Is He Normal?



There’s this lady in my church who always came to mass with her 7yr old son. I’ve never seen a kid as noisy and as restless as he is.


He’d run to and fro the altar while mass is on, he’d run around the church until his mom chased and got him to sit down. He’d roll on the floor and refuse to stand up even when his mom tries to get him off the floor, and then she’ll have to drag him along the ground to get him off there. This drama continues every Sunday, and it could be quite distracting and irritating, worse part is that they liked sitting at the very front of the church.


I’ve never heard him say a word/sentence, the only thing he keeps screaming is “heeee hehe” now and then. Perhaps he’s deaf and dumb? He’d tell his mom he wants to “pee” by saying “weeee”—which was quite difficult to differentiate from his usual “heeee”—but in this case, he places his hands on his private area to show that he needs to urinate.

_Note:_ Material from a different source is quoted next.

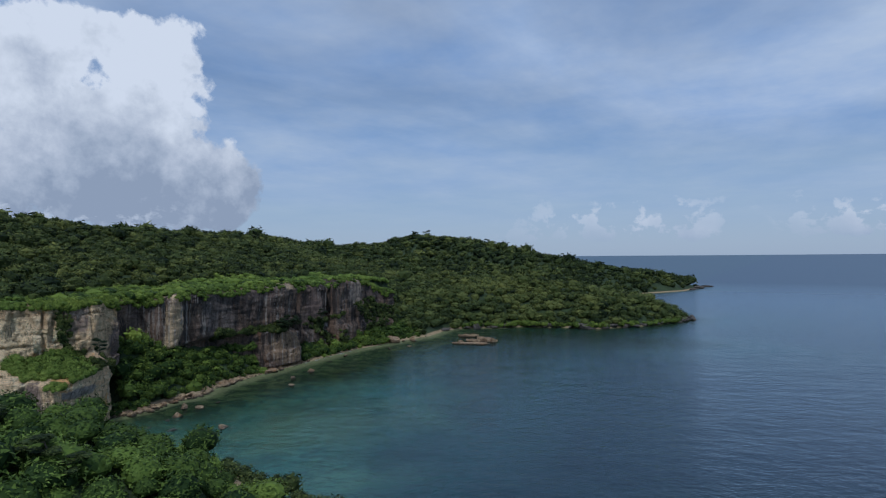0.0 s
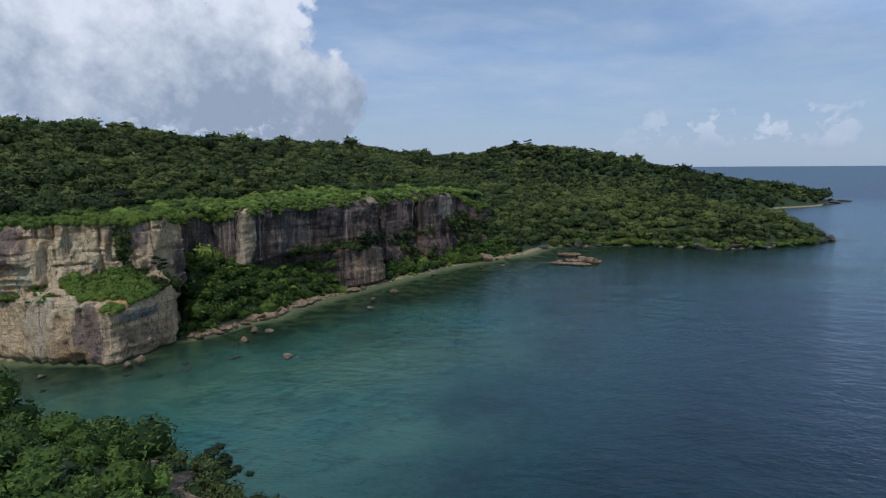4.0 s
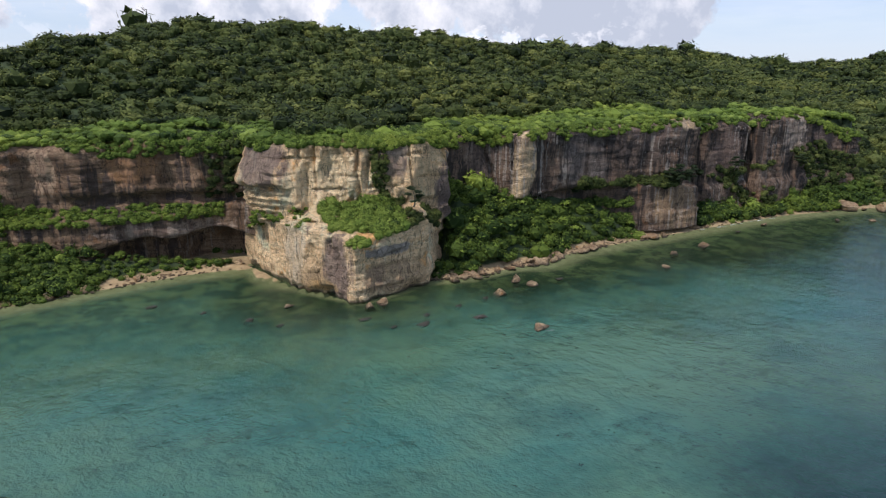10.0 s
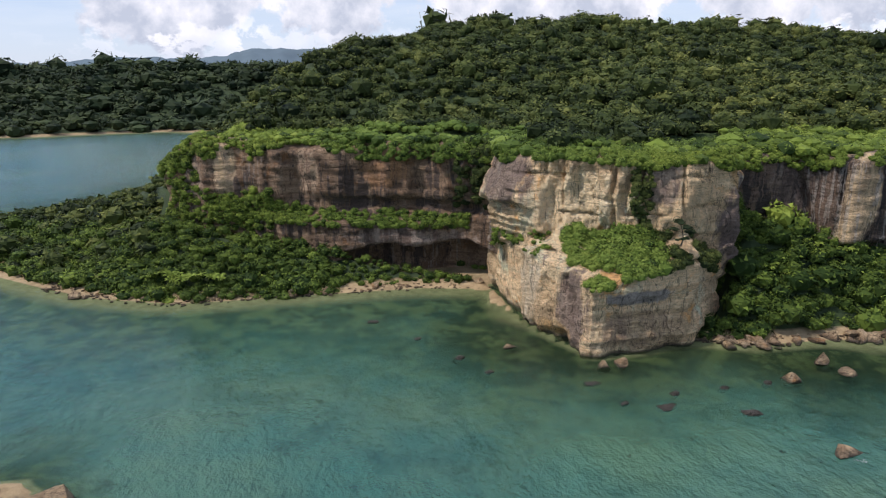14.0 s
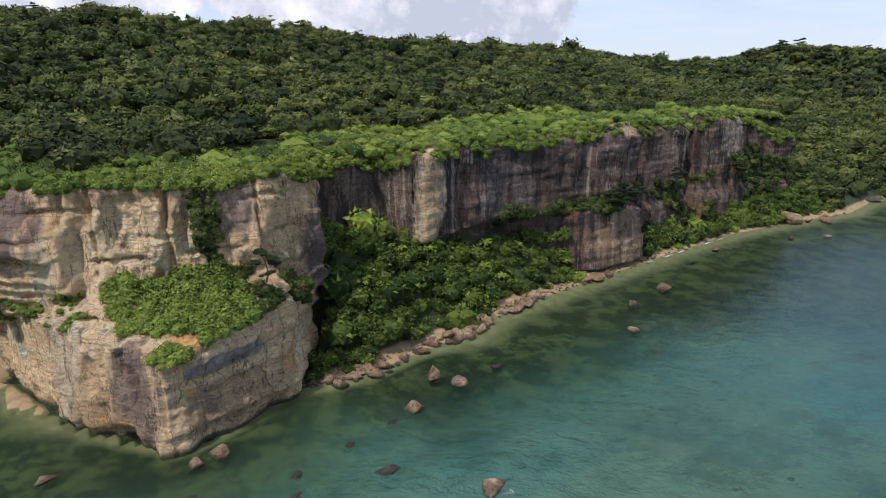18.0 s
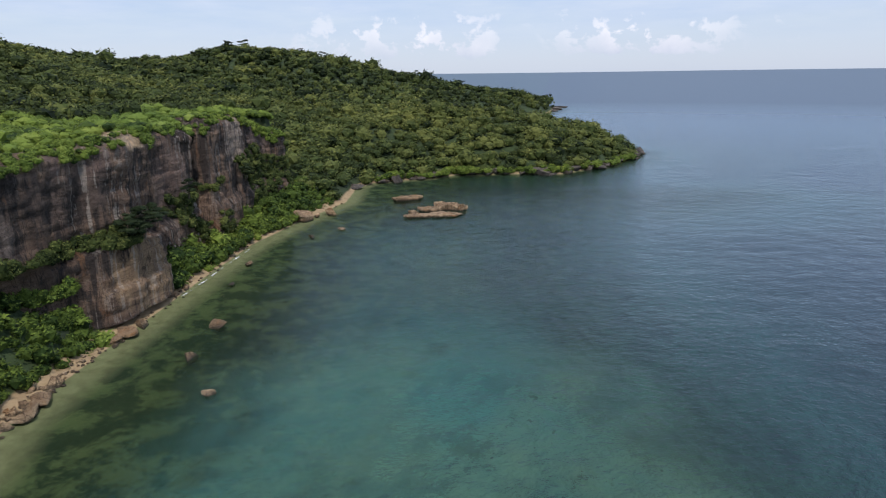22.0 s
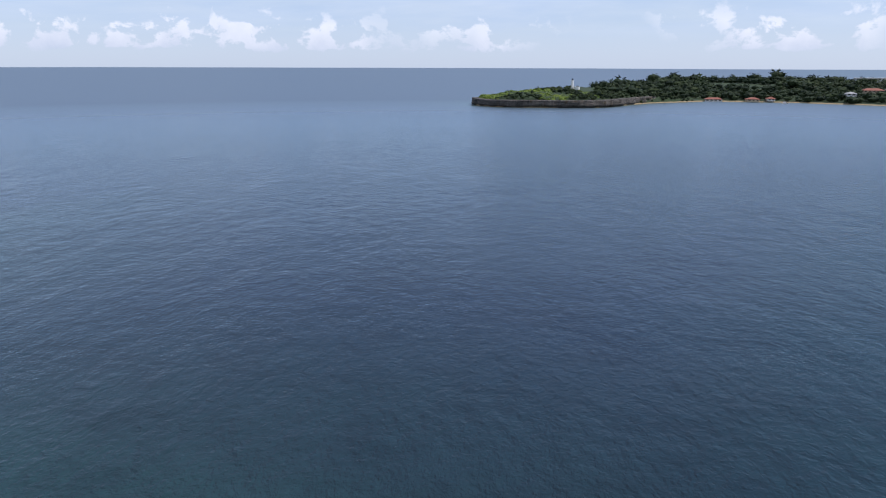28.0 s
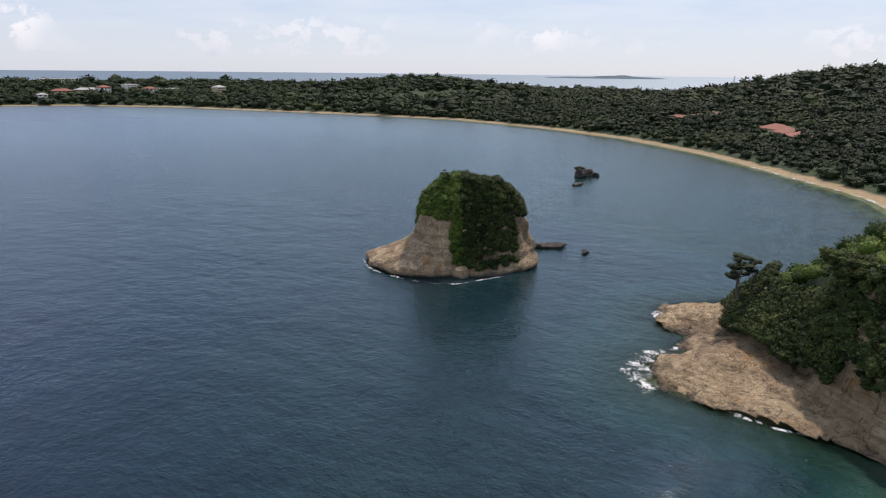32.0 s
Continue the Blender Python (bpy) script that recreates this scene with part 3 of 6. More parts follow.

One Sunday, the boy went in his usual screams “hee-hee”, and the old woman sitting behind me (perhaps in her 70s) who apparently got irritated by his noise, began to ask if the boy was normal. 


  • Is he normal?” She asked. She couldn’t stop repeating the question to everyone in her seat until a man sitting behind her responded to her:


  • The boy is normal. He told her.


For the second time the little boy came running around, a bit noisier than he initially was, and this time I could hear the old woman from behind saying out loud: 


  • he is definitely not normal”. I suppose the boy's behavior was too “abnormal” for her to accept what the man had told her earlier. 

Her accent sounded Caribbean but I am not entirely sure where she’s from. However, considering the covert culture of the British, her blunt statement about the boy was very “UnBritish”.


I pitied the boy’s mom because sometimes she looks stressed. I can imagine how embarrassed she might feel sometimes about her son’s misbehavior.

Like that old woman, I also used to feel irritated by the boy’s noise during mass, I just kept wondering why a child his age was so difficult to control unlike other kids in church. At first, I thought he was perhaps, one of those “spoilt” kids who was being over-pampered. But I was so wrong. And it later occurred to me that the boy could be autistic or have ADHD.


Photo credit: Drcraigcanapari.com


I became more patient with him when I began to imagine myself as his mother. I asked myself what would I do if I were his mother? How is she feeling right now? She must be going through a lot mentally, because of this uncontrollable child of hers. It must be really hard, I hope she is getting the mental support she needs. Perhaps, the boy has no control over his actions. I said to myself. 

And it was only when I started placing myself in the mother’s shoes that I became more tolerant of the boy’s noise in church.


One thing that surprised me the most was how the church members reacted to this child’s behavior. They appeared very tolerant of him. Except for a few who’d turn to look at him from time to time when he was noisy, and then turn back to listen to the preaching. The other day, the boy was eating bread in church, and our Rev Fr. went up to him and gave him a high five . Perhaps they understood his autistic/ADHD condition better than I did. They had become comfortable with being uncomfortable, which is the best way to live as humans in other to accommodate others. I truly admire the Church for this.



But I also imagine how different the church members’ reaction would have been if this boy and his mom attended a church in Nigeria. I imagine how one of the church ushers would have bluntly walked up to his mother and told her to please take her noisy child outside, and stop distracting others in the church. 


Or they would make her sit behind with her noisy child, and not in front of the church. Some would shout at the boy, frown heavily at him, or mock his mother for not raising him well/over pampering him; however, their reason would have been valid as well (but based on ignorance). But such treatment would be more isolating for the boy and his mother. And perhaps they would have stopped coming to church because of these mistreatments.


My take-home from this experience would be TOLERANCE! When we imagine ourselves in other people's positions, we become more human, more tolerant, more accommodating, and less judgmental. Today (2nd April) is world autism day, and I am calling everyone to make this pledge to be more tolerant of people because we do not know the reason behind their actions.